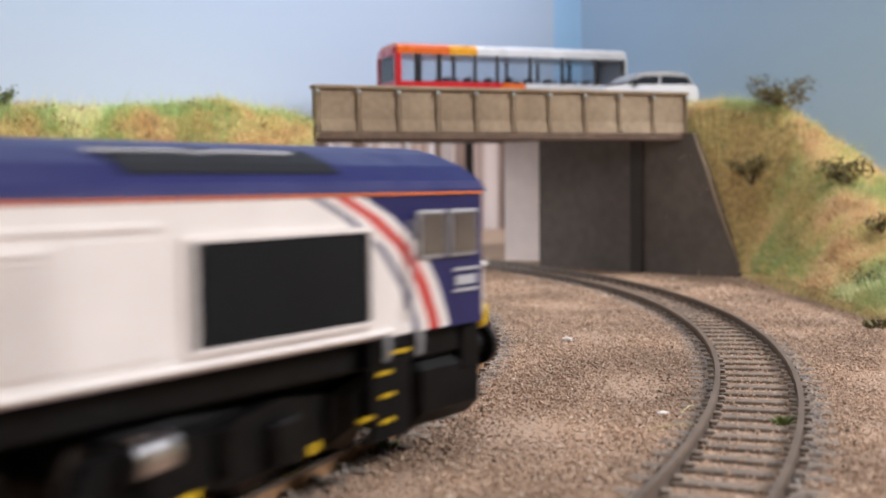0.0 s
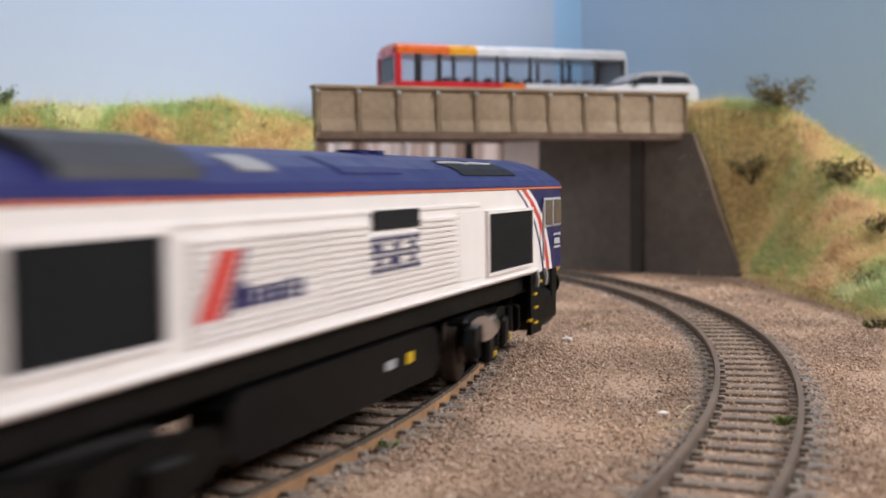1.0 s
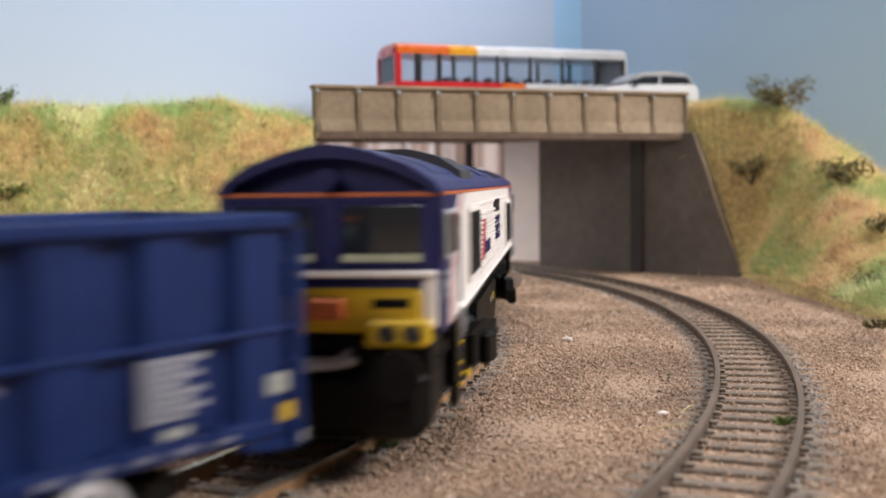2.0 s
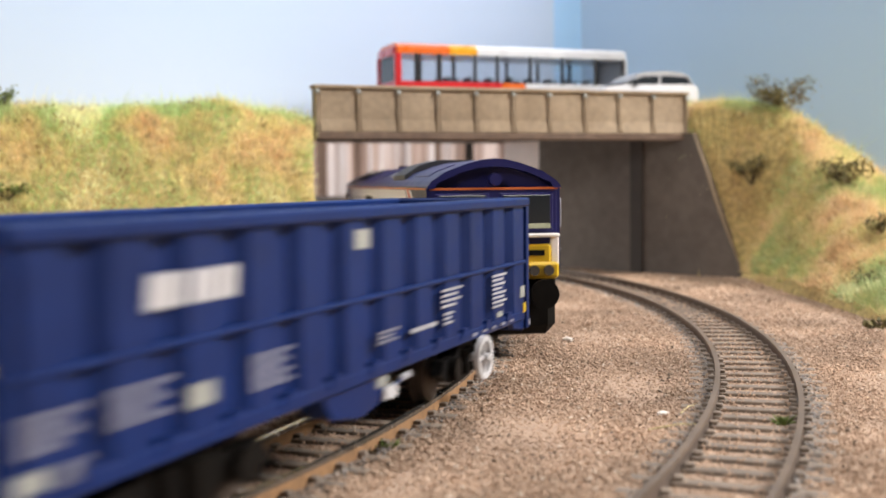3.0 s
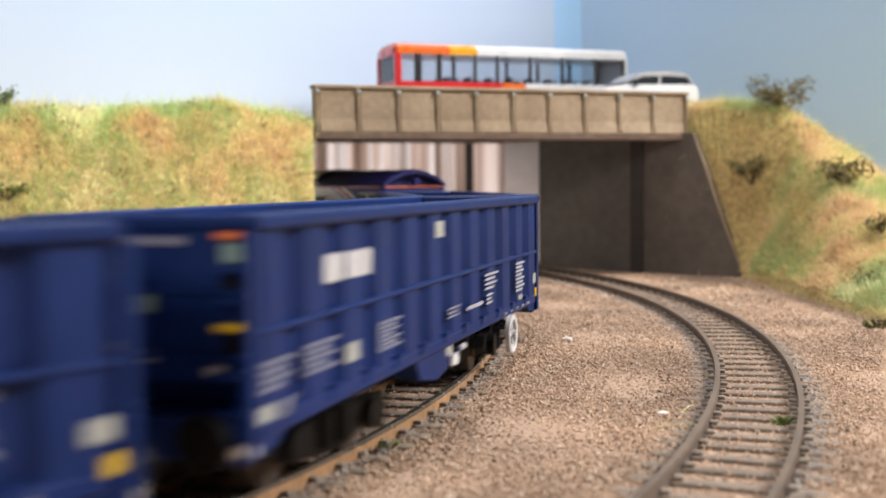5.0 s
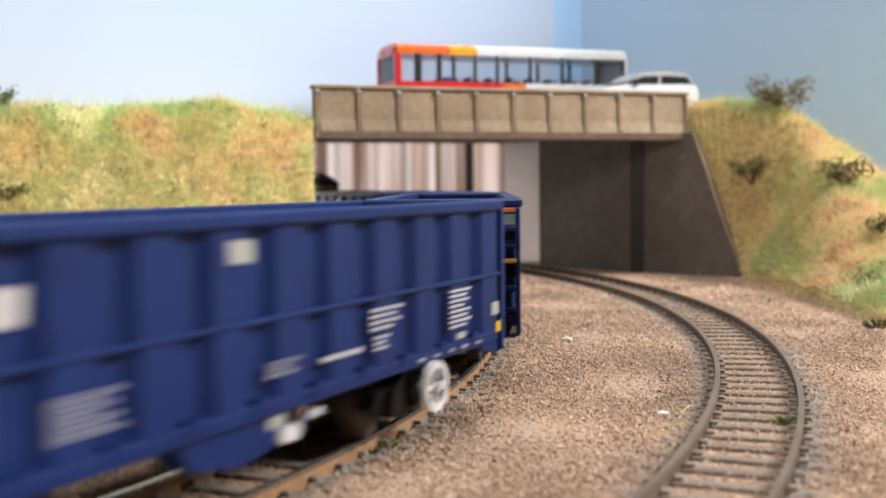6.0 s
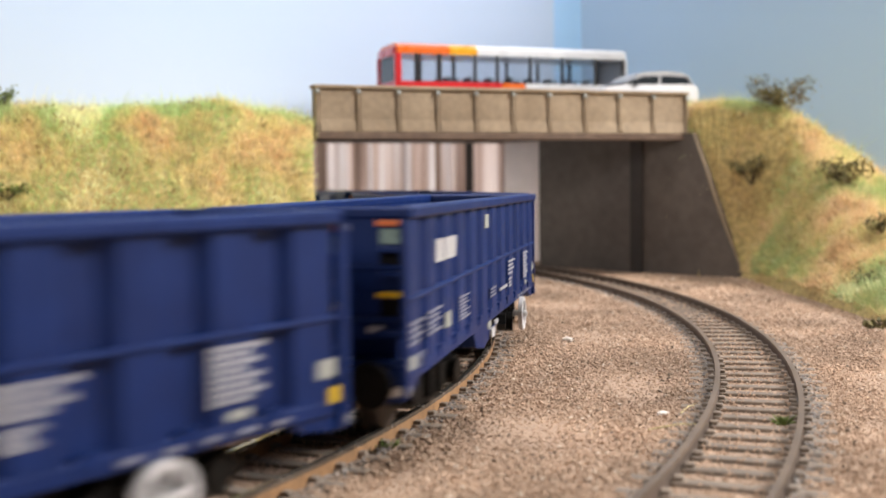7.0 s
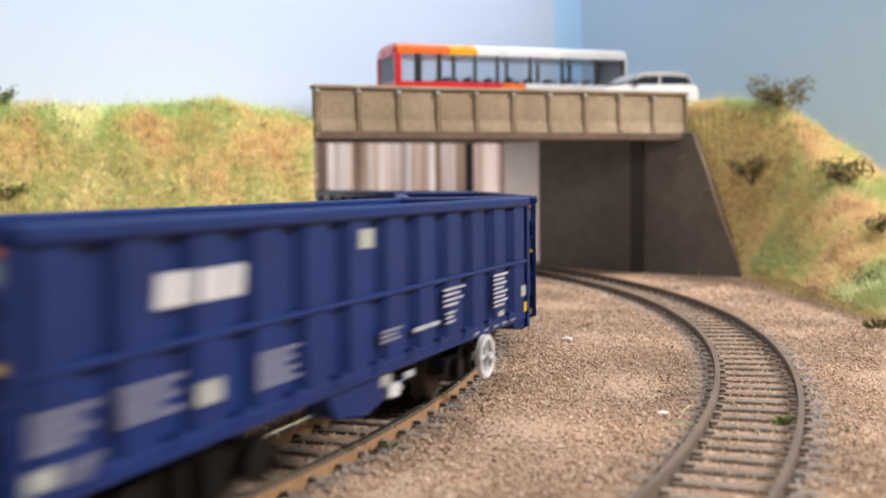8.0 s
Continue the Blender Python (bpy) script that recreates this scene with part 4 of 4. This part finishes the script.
        part("coupling", Shape().tube([(e, 0, 8.5), (e + d * 3, 0, 7.5), (e + d * 4.6, 0, 7.4)], 0.9), M_BLACK, root)
    part("centre_sill", Shape().box(A + 8, B - 8, -5, 5, 8.5, 13.4), M_BLACK, root)
    yaw = math.degrees(49 / NEAR[2])
    wagon_bogie(root, 44, yaw)
    wagon_bogie(root, -54, -yaw)
    return root


LOCO_S, WAGON_S, PITCH = -271.4, -498.1, 179.2
# the train's uneven gait: small leads and lags (mm) on its steady run
GAIT_T = (0.0, 1.0, 1.5, 1.7, 2.8, 3.0, 3.2, 3.5, 4.0, 4.5, 4.7, 5.8, 6.0, 6.2, 6.5, 7.0, 7.3, 7.5, 7.8, 8.0)
GAIT = (0.0, 0.0, 1.2, -0.6, 1.7, 3.2, -0.1, -0.3, -0.4, 0.5, -2.4, 0.4, 1.9, -1.3, 3.0, 0.6, -0.1, -2.8, 1.5, -1.0)


def run(t):
    """Distance that the train has gone, in mm."""
    early = 114.36 * t - 0.6537 * t * t
    late = 7.23 + 111.385 * t - 0.249 * t * t
    k = min(1.0, max(0.0, (t - 1.7) / 1.1))
    return early + (late - early) * k * k * (3 - 2 * k) + float(np.interp(t, GAIT_T, GAIT))


def ride(s0, half, t, mid=0.0):
    """Pose on the curve; the body lies along the chord round the point mid of its length."""
    a = (s0 + mid + run(t)) / NEAR[2]
    r = NEAR[2] * math.cos(half / NEAR[2])
    return mm(NEAR[0] + r * math.cos(a), NEAR[1] + r * math.sin(a), RAIL, 0, 0, math.degrees(a) + 90) @ mm(-mid, 0, 0)


def motions():
    times = [i * 0.1 for i in range(81)]
    walk(LOCO, [(t, ride(LOCO_S, 86, t)) for t in times])
    for i, w in enumerate(WAGONS):
        walk(w, [(t, ride(WAGON_S - PITCH * i, 56, t, -4.8)) for t in times])
    # wheels roll with the way gone
    beats = [i / 15 for i in range(121)]
    for thing in [LOCO, *WAGONS]:
        for o in thing.children_recursive:
            if o.name.startswith("wheelset"):
                x, r = o.location.x / MM, o.location.z / MM
                walk(o, [(t, mm(x, 0, r, 0, math.degrees(run(t) / r), 0)) for t in beats])


# ---------------------------------------------------------------- putting it together

baseboard()
boards()
bridge()
abutment()
banks()
room()
track_near = track("railway_track", NEAR, -2.6, 1.5, "curved model railway track with rusty brown rails under the train", M_RUST, M_RAILTOP)
track_far = track("railway_track", FAR, -2.6, 1.0, "empty curved model railway track with dark brown rails", M_RAIL, M_DULLTOP)
LOCO = locomotive()
WAGONS = [wagon()]
for i in range(3):
    WAGONS.append(copy_thing(WAGONS[0], mm(0, 0, 0)))
bus()
car()
for i, (x, y, w, h, n) in enumerate(((160, 530, 36, 21, 1150), (143.8, 521, 20, 13, 480), (171.8, 478, 21, 14, 560), (149, 390, 11, 6, 180), (168.9, 431, 14, 9, 280), (130, 335, 9, 5, 160))):
    bush(x, y, float(bank_right(x, y)) - 2.2, w, h, 20 + i, None, n)
for i, (x, y, w, h) in enumerate(((-164, 419, 12, 11), (-156, 401, 14, 6))):
    bush(x, y, float(bank_left(x, y)) - 1, w, h, 40 + i, M_LEAFG, 300, "dark green twiggy model bush on the grassy bank")
for x, y, n, m in ((62.8, 206, 26, M_LEAFG), (-9.9, 190, 22, M_LEAFG), (-13, 185, 14, M_TWIG)):
    tuft(x, y, n, m)
straw(36, 196, 12, 18, 0.9)
straw(44.5, 209, 9, 60, 1.0)
for x, y, r in ((35, 317, 1.5), (42, 214, 1.1), (121, 300, 1.3)):
    pebble(x, y, r)
first_sleeper = part("sleeper", sleeper_mesh(), M_SLEEPER, track_near)
first_sleeper.matrix_basis = mm(*on(NEAR, -2.6), 0, 0, 0, math.degrees(-2.6))
lay_sleepers(track_near, NEAR, -2.58, 1.5, first_sleeper)
lay_sleepers(track_far, FAR, -2.6, 1.0, first_sleeper)
ballast()
grass()
undergrowth()
motions()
----------------------------------------
The request => Produce an exact copy of each line of data, skipping embedded images.

Response to this task =>
0.0 s
1.0 s
2.0 s
3.0 s
5.0 s
6.0 s
7.0 s
8.0 s
Continue the Blender Python (bpy) script that recreates this scene with part 4 of 4. This part finishes the script.
        part("coupling", Shape().tube([(e, 0, 8.5), (e + d * 3, 0, 7.5), (e + d * 4.6, 0, 7.4)], 0.9), M_BLACK, root)
    part("centre_sill", Shape().box(A + 8, B - 8, -5, 5, 8.5, 13.4), M_BLACK, root)
    yaw = math.degrees(49 / NEAR[2])
    wagon_bogie(root, 44, yaw)
    wagon_bogie(root, -54, -yaw)
    return root


LOCO_S, WAGON_S, PITCH = -271.4, -498.1, 179.2
# the train's uneven gait: small leads and lags (mm) on its steady run
GAIT_T = (0.0, 1.0, 1.5, 1.7, 2.8, 3.0, 3.2, 3.5, 4.0, 4.5, 4.7, 5.8, 6.0, 6.2, 6.5, 7.0, 7.3, 7.5, 7.8, 8.0)
GAIT = (0.0, 0.0, 1.2, -0.6, 1.7, 3.2, -0.1, -0.3, -0.4, 0.5, -2.4, 0.4, 1.9, -1.3, 3.0, 0.6, -0.1, -2.8, 1.5, -1.0)


def run(t):
    """Distance that the train has gone, in mm."""
    early = 114.36 * t - 0.6537 * t * t
    late = 7.23 + 111.385 * t - 0.249 * t * t
    k = min(1.0, max(0.0, (t - 1.7) / 1.1))
    return early + (late - early) * k * k * (3 - 2 * k) + float(np.interp(t, GAIT_T, GAIT))


def ride(s0, half, t, mid=0.0):
    """Pose on the curve; the body lies along the chord round the point mid of its length."""
    a = (s0 + mid + run(t)) / NEAR[2]
    r = NEAR[2] * math.cos(half / NEAR[2])
    return mm(NEAR[0] + r * math.cos(a), NEAR[1] + r * math.sin(a), RAIL, 0, 0, math.degrees(a) + 90) @ mm(-mid, 0, 0)


def motions():
    times = [i * 0.1 for i in range(81)]
    walk(LOCO, [(t, ride(LOCO_S, 86, t)) for t in times])
    for i, w in enumerate(WAGONS):
        walk(w, [(t, ride(WAGON_S - PITCH * i, 56, t, -4.8)) for t in times])
    # wheels roll with the way gone
    beats = [i / 15 for i in range(121)]
    for thing in [LOCO, *WAGONS]:
        for o in thing.children_recursive:
            if o.name.startswith("wheelset"):
                x, r = o.location.x / MM, o.location.z / MM
                walk(o, [(t, mm(x, 0, r, 0, math.degrees(run(t) / r), 0)) for t in beats])


# ---------------------------------------------------------------- putting it together

baseboard()
boards()
bridge()
abutment()
banks()
room()
track_near = track("railway_track", NEAR, -2.6, 1.5, "curved model railway track with rusty brown rails under the train", M_RUST, M_RAILTOP)
track_far = track("railway_track", FAR, -2.6, 1.0, "empty curved model railway track with dark brown rails", M_RAIL, M_DULLTOP)
LOCO = locomotive()
WAGONS = [wagon()]
for i in range(3):
    WAGONS.append(copy_thing(WAGONS[0], mm(0, 0, 0)))
bus()
car()
for i, (x, y, w, h, n) in enumerate(((160, 530, 36, 21, 1150), (143.8, 521, 20, 13, 480), (171.8, 478, 21, 14, 560), (149, 390, 11, 6, 180), (168.9, 431, 14, 9, 280), (130, 335, 9, 5, 160))):
    bush(x, y, float(bank_right(x, y)) - 2.2, w, h, 20 + i, None, n)
for i, (x, y, w, h) in enumerate(((-164, 419, 12, 11), (-156, 401, 14, 6))):
    bush(x, y, float(bank_left(x, y)) - 1, w, h, 40 + i, M_LEAFG, 300, "dark green twiggy model bush on the grassy bank")
for x, y, n, m in ((62.8, 206, 26, M_LEAFG), (-9.9, 190, 22, M_LEAFG), (-13, 185, 14, M_TWIG)):
    tuft(x, y, n, m)
straw(36, 196, 12, 18, 0.9)
straw(44.5, 209, 9, 60, 1.0)
for x, y, r in ((35, 317, 1.5), (42, 214, 1.1), (121, 300, 1.3)):
    pebble(x, y, r)
first_sleeper = part("sleeper", sleeper_mesh(), M_SLEEPER, track_near)
first_sleeper.matrix_basis = mm(*on(NEAR, -2.6), 0, 0, 0, math.degrees(-2.6))
lay_sleepers(track_near, NEAR, -2.58, 1.5, first_sleeper)
lay_sleepers(track_far, FAR, -2.6, 1.0, first_sleeper)
ballast()
grass()
undergrowth()
motions()